### STATED GOAL
Quote exactly and only this range of lines in the data below: the line that holds "ob = bpy.data.objects.new(name, data)" to the line that holds "what is given", both included.

### SOURCE EXCERPT
** START **

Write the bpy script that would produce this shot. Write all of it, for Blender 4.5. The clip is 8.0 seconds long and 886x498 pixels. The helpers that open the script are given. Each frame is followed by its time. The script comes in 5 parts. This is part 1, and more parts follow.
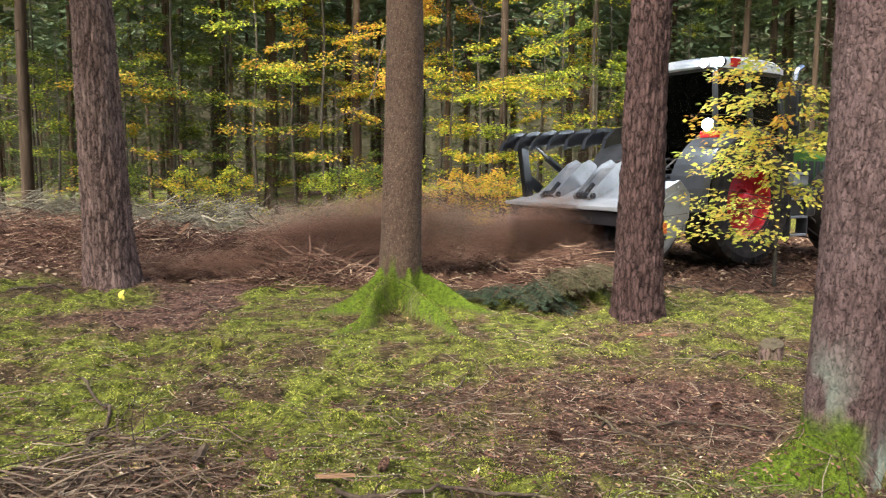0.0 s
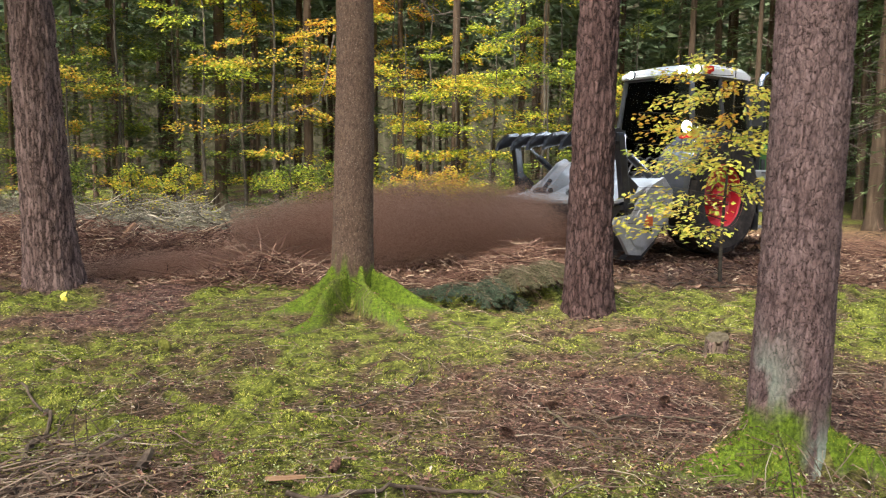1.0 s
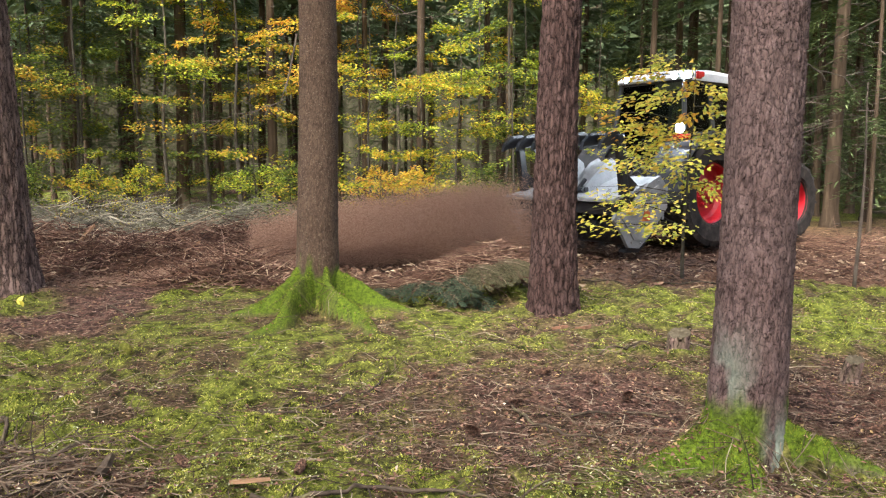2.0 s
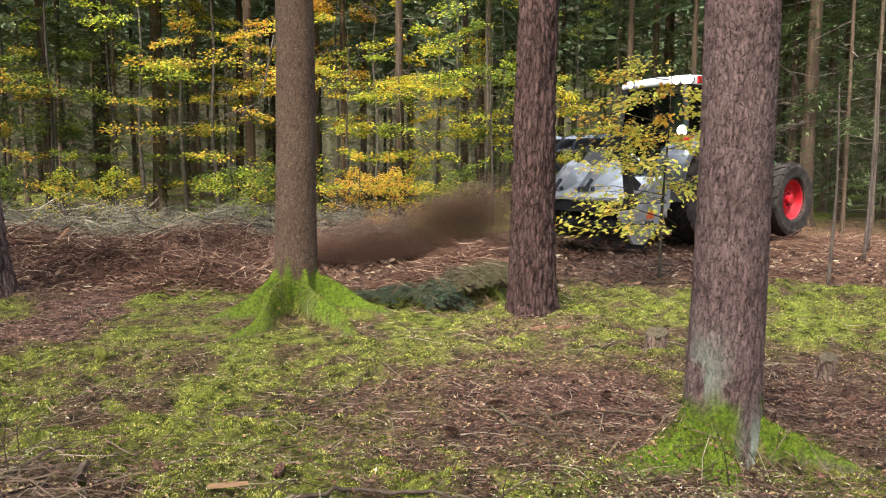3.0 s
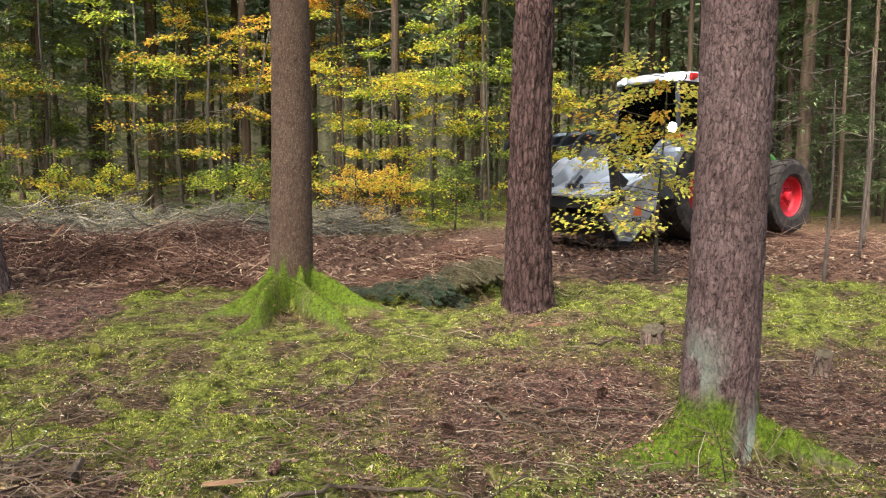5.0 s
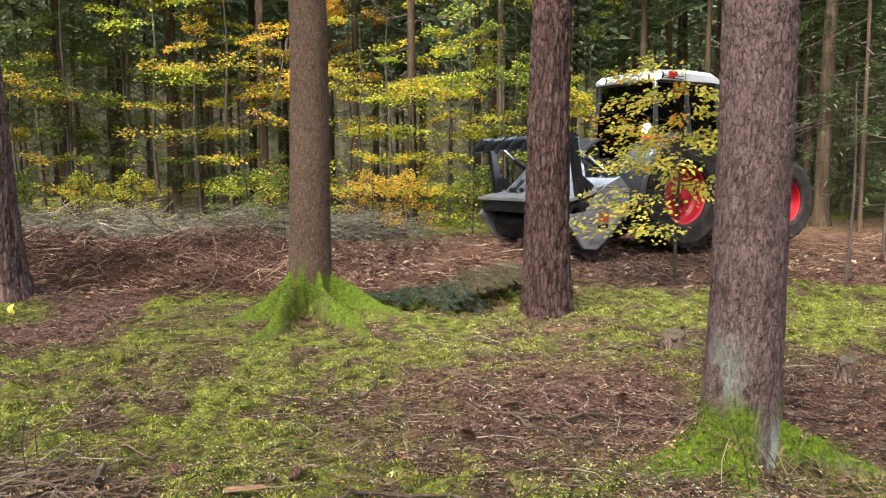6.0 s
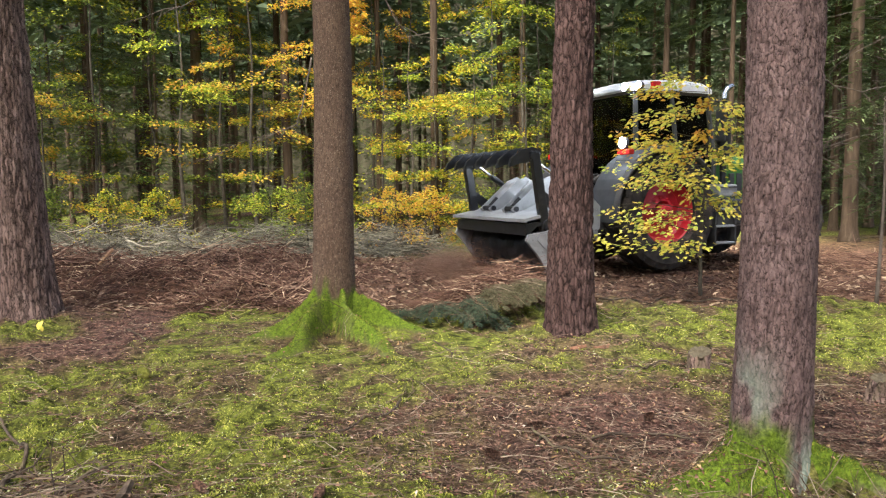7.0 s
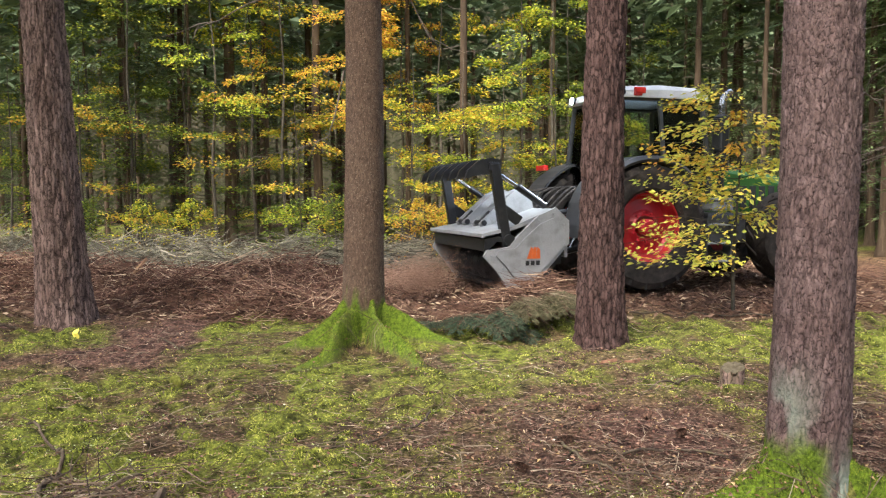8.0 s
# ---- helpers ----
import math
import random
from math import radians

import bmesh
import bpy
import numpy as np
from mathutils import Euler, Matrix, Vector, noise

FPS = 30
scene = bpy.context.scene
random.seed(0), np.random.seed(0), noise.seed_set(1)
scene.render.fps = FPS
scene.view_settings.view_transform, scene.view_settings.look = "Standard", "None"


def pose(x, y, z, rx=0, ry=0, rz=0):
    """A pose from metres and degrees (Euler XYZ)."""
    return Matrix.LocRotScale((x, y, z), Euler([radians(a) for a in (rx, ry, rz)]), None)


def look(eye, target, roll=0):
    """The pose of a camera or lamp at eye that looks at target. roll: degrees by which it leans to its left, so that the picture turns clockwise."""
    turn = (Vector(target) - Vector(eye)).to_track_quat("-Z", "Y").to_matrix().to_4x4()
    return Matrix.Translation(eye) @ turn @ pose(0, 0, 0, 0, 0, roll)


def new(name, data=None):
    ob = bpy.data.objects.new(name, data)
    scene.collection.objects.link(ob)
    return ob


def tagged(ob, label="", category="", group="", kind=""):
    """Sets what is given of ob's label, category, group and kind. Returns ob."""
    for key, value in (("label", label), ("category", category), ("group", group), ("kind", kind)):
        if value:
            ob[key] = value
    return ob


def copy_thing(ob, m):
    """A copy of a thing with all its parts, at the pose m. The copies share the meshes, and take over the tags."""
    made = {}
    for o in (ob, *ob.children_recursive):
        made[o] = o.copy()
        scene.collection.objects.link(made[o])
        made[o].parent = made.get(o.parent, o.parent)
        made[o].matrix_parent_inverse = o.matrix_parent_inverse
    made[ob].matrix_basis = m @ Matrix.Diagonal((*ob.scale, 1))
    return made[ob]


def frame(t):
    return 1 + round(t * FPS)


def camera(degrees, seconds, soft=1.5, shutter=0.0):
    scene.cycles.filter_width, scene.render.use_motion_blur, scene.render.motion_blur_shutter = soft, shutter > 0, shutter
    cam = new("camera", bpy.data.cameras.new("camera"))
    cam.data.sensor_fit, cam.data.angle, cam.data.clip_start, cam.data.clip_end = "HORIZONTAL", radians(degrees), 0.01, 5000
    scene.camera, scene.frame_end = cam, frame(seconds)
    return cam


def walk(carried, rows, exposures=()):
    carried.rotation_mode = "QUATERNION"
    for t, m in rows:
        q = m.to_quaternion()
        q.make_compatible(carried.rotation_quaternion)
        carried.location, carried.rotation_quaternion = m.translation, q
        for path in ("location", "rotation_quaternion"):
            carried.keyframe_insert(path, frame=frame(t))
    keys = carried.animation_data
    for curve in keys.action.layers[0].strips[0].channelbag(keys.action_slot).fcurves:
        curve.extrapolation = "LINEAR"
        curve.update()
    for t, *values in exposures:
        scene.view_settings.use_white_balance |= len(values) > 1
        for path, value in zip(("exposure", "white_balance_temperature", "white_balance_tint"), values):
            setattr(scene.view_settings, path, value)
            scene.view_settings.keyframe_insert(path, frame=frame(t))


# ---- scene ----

** END **

### FULL OUTPUT
    ob = bpy.data.objects.new(name, data)
    scene.collection.objects.link(ob)
    return ob


def tagged(ob, label="", category="", group="", kind=""):
    """Sets what is given of ob's label, category, group and kind. Returns ob."""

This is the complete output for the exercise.